Friday, September 16, 2011

Limitless Engagement

I missed Limitless when it was in the theater earlier this year, but recently caught up on DVD. This action-thriller starring Bradley Cooper and Robert De Niro follows a struggling novelist coming off a break-up (no connection to the screenwriter, surely) who gets his hands on a miracle drug that turns his life around. The drug gives him the ability to use 100% of his brain (playing into the scientifically disproven myth that humans use only a small percentage of their brains), turning him into an all-knowing, all-remembering, all-awesome superman. (The drug also makes him realize that appearance matters and a haircut can do wonders. But that's incidental.)

I skipped the film in theaters because I simply couldn't decide if it looked like there was enough juice to squeeze from this concept. The movie turned out to be better than you might expect, but not as good as you might hope. There are elements good, bad, and mixed at play.

I'd put the acting in the good column. Bradley Cooper makes a believable and sympathetic schlub at the beginning (even if the hair and costumes oversell the concept), and then a charming hero once he "transforms" -- even though the character could just as easily have come off smarmy. De Niro isn't giving a career-best performance by any stretch of the imagination, but he does have fun with his role without chewing on the scenery too much.

I'd put the visuals in the mixed column. The director and cinematographer definitely have a strong sense of style here. The film is loaded with sharp shadows, swift cuts, whip pans, and more eye-catching techniques.
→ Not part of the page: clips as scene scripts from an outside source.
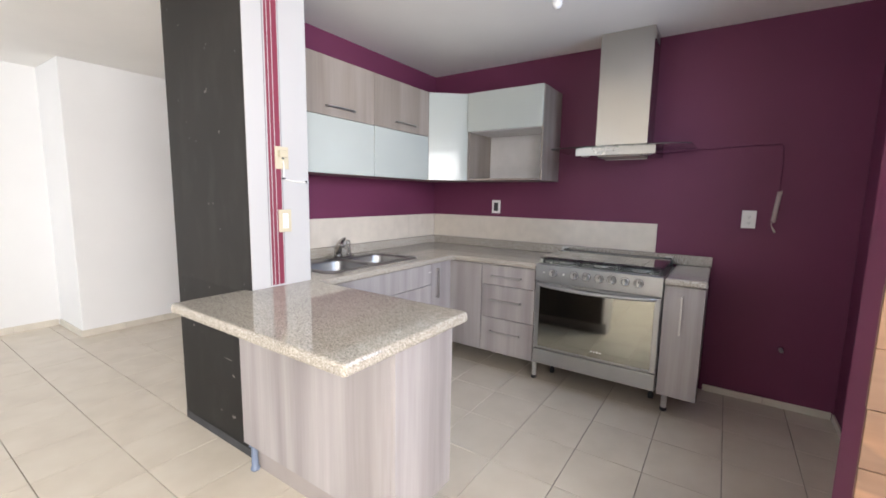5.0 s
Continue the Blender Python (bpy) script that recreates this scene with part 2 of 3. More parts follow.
def part(name, bm, mat, parent=None, label="", smooth=False):
    me = finish(bm, name, mat)
    if smooth:
        for f in me.polygons:
            f.use_smooth = True
    ob = new(name, me)
    if parent is not None:
        ob.parent = parent
        ob.matrix_parent_inverse = parent.matrix_basis.inverted()
    if label:
        ob["label"] = label
    return ob


def add_box(bm, x0, x1, y0, y1, z0, z1, bevel=0.0, seg=2, only=None):
    m = Matrix.Translation(((x0 + x1) / 2, (y0 + y1) / 2, (z0 + z1) / 2)) @ Matrix.Diagonal((abs(x1 - x0), abs(y1 - y0), abs(z1 - z0), 1))
    made = bmesh.ops.create_cube(bm, size=1.0, matrix=m)
    if bevel:
        edges = list({e for v in made["verts"] for e in v.link_edges})
        if only:
            edges = [e for e in edges if only(e)]
        bmesh.ops.bevel(bm, geom=edges, offset=bevel, segments=seg, profile=0.5, affect="EDGES")
    return bm


def box(x0, x1, y0, y1, z0, z1, bevel=0.0, seg=2, only=None):
    return add_box(bmesh.new(), x0, x1, y0, y1, z0, z1, bevel, seg, only)


def add_tube(bm, points, radius, sides=10, radii=None):
    """A round bar through the points, closed at both ends."""
    rings = []
    pts = [Vector(p) for p in points]
    for i, c in enumerate(pts):
        d = (pts[min(i + 1, len(pts) - 1)] - pts[max(i - 1, 0)]).normalized()
        a = d.orthogonal().normalized() if abs(d.z) > 0.95 else d.cross(Vector((0, 0, 1))).normalized()
        b = d.cross(a).normalized()
        r = radii[i] if radii else radius
        rings.append([bm.verts.new(c + r * (math.cos(2 * math.pi * k / sides) * a + math.sin(2 * math.pi * k / sides) * b)) for k in range(sides)])
    for p, q in zip(rings, rings[1:]):
        for k in range(sides):
            bm.faces.new((p[k], p[(k + 1) % sides], q[(k + 1) % sides], q[k]))
    bm.faces.new(rings[0])
    bm.faces.new(rings[-1][::-1])
    return bm


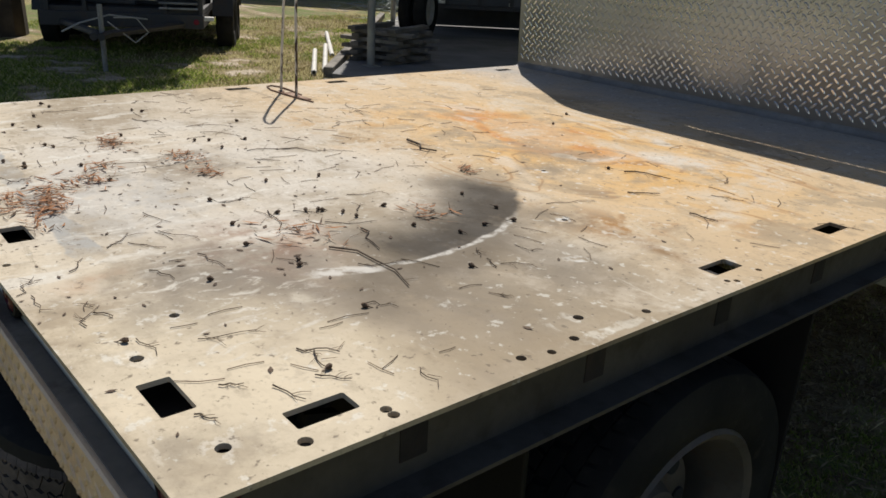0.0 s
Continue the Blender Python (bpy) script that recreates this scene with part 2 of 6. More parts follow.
    c = t.mix(both(near(0.80, 1.28, 0.13, 0.03, 0.7, 1.0), t.ramp(fine, 0.42, 0.54)), c, (0.36, 0.20, 0.08))
    # grey ghost of a strip once laid across the plate, and two bleached rectangles
    ghost = both(t.ramp(t.math("ABSOLUTE", t.math("SUBTRACT", y2, 0.212)), 0.034, 0.026), t.ramp(x2, -0.9, -0.5), t.ramp(x2, 0.42, 0.36), t.ramp(patchy, 0.36, 0.5, 0.35, 0.9))
    c = t.mix(ghost, c, (0.36, 0.355, 0.34))
    # reddish dust
    c = t.mix(both(near(0.54, 0.53, 0.20, 0.05, 0.9, 0.9), t.ramp(fine, 0.40, 0.58)), c, (0.31, 0.195, 0.14))
    c = t.mix(both(near(0.57, 0.17, 0.12, 0.03), t.ramp(patchy, 0.38, 0.56, 0.0, 0.6)), c, (0.40, 0.25, 0.15))
    # seams of the frame below
    for at in (0.55, 1.30):
        seam = both(t.ramp(t.math("ABSOLUTE", t.math("SUBTRACT", y2, at)), 0.016, 0.003), t.ramp(t.noise(p, 2.1, 3), 0.48, 0.58))
        c = t.mix(t.math("MULTIPLY", seam, 0.45), c, (0.24, 0.20, 0.15))
    # bare chips and grime round the bolt holes
    for hx, hy, r in ((1.133, 0.149, 0.040), (0.852, 0.141, 0.040), (0.74, 0.243, 0.032), (0.743, 1.202, 0.03), (0.40, 1.482, 0.03), (0.93, 1.03, 0.03)):
        d = t.dist(q2, (hx, hy, 0))
        c = t.mix(both(t.ramp(d, r * 3.6, r), t.ramp(fine, 0.36, 0.56, 0.15, 0.75)), c, (0.23, 0.195, 0.15))
        c = t.mix(both(t.ramp(d, r * 0.85, r * 0.55), t.ramp(t.noise(p, 55, 3), 0.46, 0.54)), c, (0.68, 0.66, 0.62))
    for hx, hy, sx, sy in ((0.795, 0.453, 0.8, 1.0), (1.104, 0.808, 1.0, 4.2), (1.115, 0.757, 1.5, 4.5), (1.195, 0.82, 3.0, 0.35), (1.195, 1.05, 3.0, 0.5)):
        c = t.mix(both(near(hx, hy, 0.045, 0.03, sx, sy, q2), t.ramp(t.noise(p, 30, 4), 0.42, 0.56, 0.0, 0.5)), c, (0.66, 0.625, 0.55))
    # brown blotches, worn pale strokes and soft streaks
    blot = both(t.ramp(t.noise(p, 2.6, 6, 0.62, 0.6), 0.50, 0.64), t.ramp(fine, 0.42, 0.60))
    c = t.mix(t.math("MULTIPLY", blot, 0.55), c, (0.28, 0.215, 0.14))
    scuff = t.noise(t.stretch(q2, 3.0, 14.0, 1), 2.2, 5, 0.65, 0.8)
    c = t.mix(t.ramp(scuff, 0.61, 0.69, 0.0, 0.55), c, (0.58, 0.525, 0.44))
    c = t.mix(t.ramp(scuff, 0.40, 0.32, 0.0, 0.5), c, (0.30, 0.25, 0.18))
    # broad uneven clouding
    cloud = t.noise(p, 3.1, 7, 0.68, 0.4)
    c = t.mix(t.ramp(cloud, 0.52, 0.62, 0.0, 0.62), c, (0.31, 0.25, 0.175))
    c = t.mix(t.ramp(cloud, 0.48, 0.37, 0.0, 0.6), c, (0.59, 0.515, 0.415))
    c = t.mix(both(near(0.05, 0.42, 0.34, 0.1, 0.8, 1.4), t.ramp(fine, 0.38, 0.58, 0.1, 0.7)), c, (0.47, 0.455, 0.43))
    # dark smudges trailing off the scorched side, and washed streaks
    smudge = t.noise(t.stretch(q2, 1.0, 1.5, 1), 3.2, 6, 0.62, 0.7)
    for hx, hy, r, dark in ((0.60, 0.38, 0.26, 0.8), (0.76, 0.47, 0.22, 0.65), (0.92, 0.66, 0.24, 0.6), (0.88, 0.95, 0.24, 0.6), (-0.19, 0.66, 0.16, 0.6)):
        c = t.mix(both(near(hx, hy, r, r * 0.3), t.ramp(smudge, 0.36, 0.58, 0.2, dark)), c, (0.20, 0.172, 0.140))
    # cream paint still whole at the outer rear corner
    c = t.mix(both(near(1.02, 0.26, 0.42, 0.12, 1.0, 1.2), t.ramp(patchy, 0.34, 0.56, 0.25, 0.8)), c, (0.66, 0.57, 0.43))
    # pale scratches dragged across the smudges
    drag = t.noise(t.stretch(q2, 2.6, 1.0, 1), 11.0, 6, 0.7, 0.8)
    c = t.mix(both(near(0.76, 0.32, 0.30, 0.12, 1.0, 1.2), t.ramp(drag, 0.53, 0.66, 0.0, 0.85)), c, (0.62, 0.58, 0.51))
    c = t.mix(both(near(0.79, 0.46, 0.045, 0.012, 1.0, 1.6, q2), t.ramp(fine, 0.40, 0.56, 0.1, 0.9)), c, (0.66, 0.60, 0.49))
    wash = t.noise(t.stretch(q2, 7.0, 1.5, 1), 1.7, 4, 0.6, 0.5)
    c = t.mix(both(t.ramp(y, 0.95, 0.6), t.ramp(x, 0.75, 0.35), t.ramp(wash, 0.54, 0.63, 0.0, 0.7)), c, (0.66, 0.625, 0.56))
    # greyer towards the headboard: sky-lit shade put into the colour
    c = t.mix(both(t.ramp(y2, 2.42, 2.62), t.ramp(patchy, 0.34, 0.58, 0.45, 0.95)), c, (0.42, 0.385, 0.35))
    # specks and fine grain
    c = t.mix(t.ramp(t.noise(p, 55, 3, 0.6), 0.62, 0.71, 0.0, 0.75), c, (0.15, 0.12, 0.09))
    c = t.mix(t.ramp(t.noise(p, 24, 4, 0.65), 0.56, 0.70, 0.0, 0.26), c, (0.26, 0.215, 0.16))
    c = t.mix(t.ramp(t.noise(p, 33, 4, 0.65), 0.60, 0.68, 0.0, 0.5), c, (0.70, 0.68, 0.62))
    c = t.mix(both(near(0.64, 0.46, 0.24, 0.05, 0.75, 1.6), t.ramp(fine, 0.38, 0.58, 0.0, 0.65)), c, (0.24, 0.195, 0.155))
    c = t.mix(both(near(0.86, 0.66, 0.22, 0.05, 1.0, 1.2), t.ramp(fine, 0.34, 0.56, 0.2, 0.8)), c, (0.20, 0.165, 0.125))
    c = t.mix(t.ramp(t.noise(p, 85, 4, 0.7), 0.54, 0.66, 0.0, 0.22), c, (0.22, 0.175, 0.125))
    # scorch inside the weld arc, soot spilling past it
    ring = t.dist(q2, (0.152, 0.776, 0))
    inside = both(t.ramp(ring, 0.622, 0.597), t.ramp(t.dist(q, (0.14, 0.68, 0)), 0.37, 0.60))
    patch = both(inside, near(0.56, 0.98, 0.42, 0.24), t.ramp(fine, 0.25, 0.5, 0.8, 1.0))
    c = t.mix(t.math("MULTIPLY", patch, 0.93), c, (0.040, 0.034, 0.029))
    halo = both(t.ramp(t.math("SUBTRACT", t.dist(q, (0.152, 0.776, 0)), 0.602), 0.17, 0.02), t.ramp(ring, 0.592, 0.612), near(0.80, 0.90, 0.46, 0.22))
    c = t.mix(t.math("MULTIPLY", halo, 0.75), c, (0.13, 0.105, 0.078))
    arc = both(t.ramp(t.math("ABSOLUTE", t.math("SUBTRACT", ring, 0.609)), 0.012, 0.003), near(0.74, 0.83, 0.36, 0.22, 1, 1, flat), t.ramp(t.noise(p, 45, 5, 0.75), 0.36, 0.60, 0.1, 1.0))
    tail = both(t.ramp(t.math("ABSOLUTE", t.math("SUBTRACT", ring, 0.609)), 0.026, 0.013), near(0.742, 0.59, 0.085, 0.05, 1, 1, q2), t.ramp(t.noise(p, 30, 4), 0.34, 0.5))
    c = t.mix(t.math("MULTIPLY", t.math("MAXIMUM", arc, tail), 0.7), c, (0.66, 0.635, 0.59))
    # thin even film of dust
    c = t.mix(0.05, c, (0.14, 0.12, 0.095))
    t.bump(t.math("ADD", t.noise(p, 60, 4), t.math("MULTIPLY", t.noise(p, 2.0, 2), 6.0)), 0.25, 0.003)
    return t.done(c, t.ramp(t.noise(p, 9, 5), 0.3, 0.7, 0.60, 0.82), 0.0, 0.07)


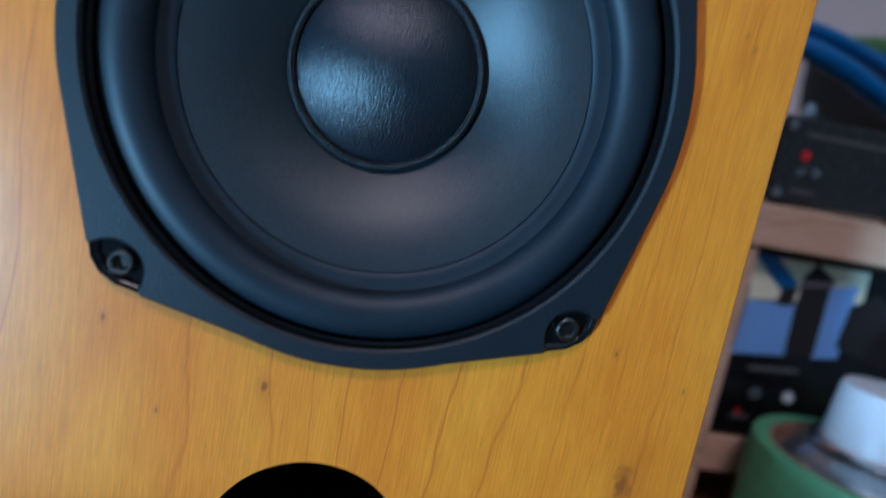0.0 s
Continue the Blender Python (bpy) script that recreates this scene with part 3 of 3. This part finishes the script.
# ---- cables ----
CB = "blue cables behind the loudspeaker"
for pts, r in (([(-0.15, 0.33, 0.888), (-0.05, 0.32, 0.890), (0.06, 0.30, 0.900), (0.15, 0.24, 0.912), (0.222, 0.19, 0.9035), (0.300, 0.187, 0.8850), (0.36, 0.188, 0.8730), (0.42, 0.19, 0.860), (0.50, 0.22, 0.835), (0.58, 0.26, 0.8118)], 0.0045),
               ([(-0.15, 0.30, 0.880), (-0.05, 0.30, 0.884), (0.06, 0.28, 0.894), (0.15, 0.23, 0.901), (0.219, 0.183, 0.8920), (0.285, 0.178, 0.8685), (0.352, 0.178, 0.8400), (0.405, 0.185, 0.8220), (0.46, 0.20, 0.8132), (0.58, 0.24, 0.8132)], 0.0060)):
    tagged(part("blue_cable", tube(pts, r, 12), BLUE, None, "", 60), "blue audio cable drooping across the rack", "cable", CB)
tagged(part("black_cable", tube([(0.404, 0.275, 0.890), (0.416, 0.268, 0.889), (0.435, 0.255, 0.880), (0.48, 0.25, 0.85), (0.54, 0.27, 0.8115), (0.60, 0.29, 0.8100)], 0.0030), RUBBER, None, "", 60), "black cable running from the round speaker", "cable")


def metal_plug(x, y, z, k, tall, tip):
    plug = tagged(empty("plug", pose(x, y, z)), "bright metal cable plug standing on end", "plug", "metal plugs")
    part("shell", lathe([(0, 0.0), (0.0042 * k, 0.0), (0.0048 * k, 0.001), (0.0048 * k, tall * 0.7), (0.0034 * k, tall * 0.9), (0, tall)], n=20, axis="z"), tip, plug, "", 40)
    part("collar", lathe([(0.0049 * k, tall * 0.3), (0.0056 * k, tall * 0.34), (0.0056 * k, tall * 0.5), (0.0049 * k, tall * 0.54)], n=20, axis="z"), TIN, plug, "", 40)


# first plug: its bright glint is put in as a plain white shell
metal_plug(0.2425, 0.2310, SHELF_Z + 0.0426, 1.2, 0.014, CAPWHITE)
metal_plug(0.2690, 0.2310, SHELF_Z + 0.0426, 0.8, 0.021, CHROME)
bottle = tagged(empty("small_bottle", pose(0.2690, 0.2740, SHELF_Z + 0.0242)), "small clear bottle with a white round top", "bottle")
part("body", lathe([(0, 0), (0.0062, 0), (0.0068, 0.001), (0.0068, 0.062), (0.0040, 0.068), (0.0036, 0.0725), (0, 0.0725)], n=24, axis="z"), TIN, bottle, "", 40)
part("cap", lathe([(0.0044, 0.0710), (0.0070, 0.0745), (0.0074, 0.0795), (0.0056, 0.0845), (0, 0.0865)], n=24, axis="z"), CAPWHITE, bottle, "white round cap", 60)

# ---- tape and spray can ----
CX, CY = 0.2405, 0.0820
tape = tagged(empty("tape_roll", pose(CX, CY, TOP)), "wide roll of green masking tape standing on end", "tape")
part("tape", lathe([(0.0410, 0.0), (0.0486, 0.0), (0.0488, 0.002), (0.0488, 0.0665), (0.0480, 0.0680), (0.0412, 0.0675)], n=72, axis="z"), TAPE, tape, "green tape", 40)
part("core", lathe([(0.0411, 0.0005), (0.0411, 0.0672), (0.0390, 0.0672), (0.0390, 0.0005)], n=64, axis="z"), KRAFT, tape, "brown card core", 40)
can = tagged(empty("spray_can", pose(CX, CY, TOP)), "grey metal spray can with a white cap inside the tape", "spray can")
part("body", lathe([(0, 0), (0.0360, 0), (0.0370, 0.002), (0.0370, 0.056), (0.0376, 0.058), (0.0376, 0.0605), (0.0366, 0.062), (0.0320, 0.0670), (0.0275, 0.0710), (0.0240, 0.0730), (0.0, 0.0733)], n=64, axis="z"), TIN, can, "brushed metal body", 40)
part("rim", lathe([(0.0246, 0.0727), (0.0258, 0.0733), (0.0262, 0.0747), (0.0252, 0.0757), (0.0238, 0.0750)], n=48, axis="z"), CHROME, can, "rolled metal rim", 60)
part("cap", lathe([(0.0220, 0.0734), (0.0218, 0.0760), (0.0196, 0.1000), (0.0186, 0.1022), (0.0152, 0.1030), (0, 0.1030)], n=48, axis="z"), CAPWHITE, can, "white plastic cap", 40)

# ---- things seen between the loudspeakers ----
crate = tagged(empty("brown_crate", pose(-0.085, 0.300, TOP)), "dark brown wooden box under the green carton", "box")
part("body", box(-0.090, 0.100, 0, 0.10, 0, 0.1080, 0.002), OAK, crate, "dark brown box body")
tea = tagged(empty("green_carton", pose(-0.085, 0.305, TOP + 0.1082)), "pale green carton with a mint stripe against the wall", "carton")
part("carton", box(-0.085, 0.095, 0, 0.085, 0.0, 0.0970, 0.0015), CARD, tea, "pale green carton")
part("stripe", box(-0.0852, 0.0952, -0.0006, 0.010, 0.0480, 0.0710), MINT, tea, "mint green stripe")
tray = tagged(empty("brown_tray", pose(-0.085, 0.303, TOP + 0.2054)), "brown wooden tray on top of the green carton", "tray")
part("tray", box(-0.088, 0.098, 0, 0.09, 0, 0.032, 0.002), OAK, tray, "brown wooden tray")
Sometimes this is effective at maintaining pace and tension, and other times it feels like overkill. The signature trick for the film is a "neverending zoom/dolly," a camera that just keeps pushing forward and forward, through objects, through settings, through everything. It's kind of neat, but also done way too fast. It's a good thing this movie wasn't presented in 3D in the theaters, because patrons would have been vomiting in the aisles.

I'd put the script in the bad column. The problem with building a story around a protagonist who is supposed to be supernaturally intelligent is that he has to be supernaturally intelligent. Instead, he makes stupid mistakes (getting himself in trouble with a loan shark, for example), and does lots of things that the still-smarter audience can see coming around the corner. I do rather like the "no learning, no message, just fun" tone of the film's ending, but I spent far too much time overall saying, "this guy literally cannot be this stupid."

All told, I'd rank Limitless a C+. As a Netflix rental, it's not bad. But it wasn't smart enough to be a "smart thriller," and not dumb enough to just be a "big dumb action movie."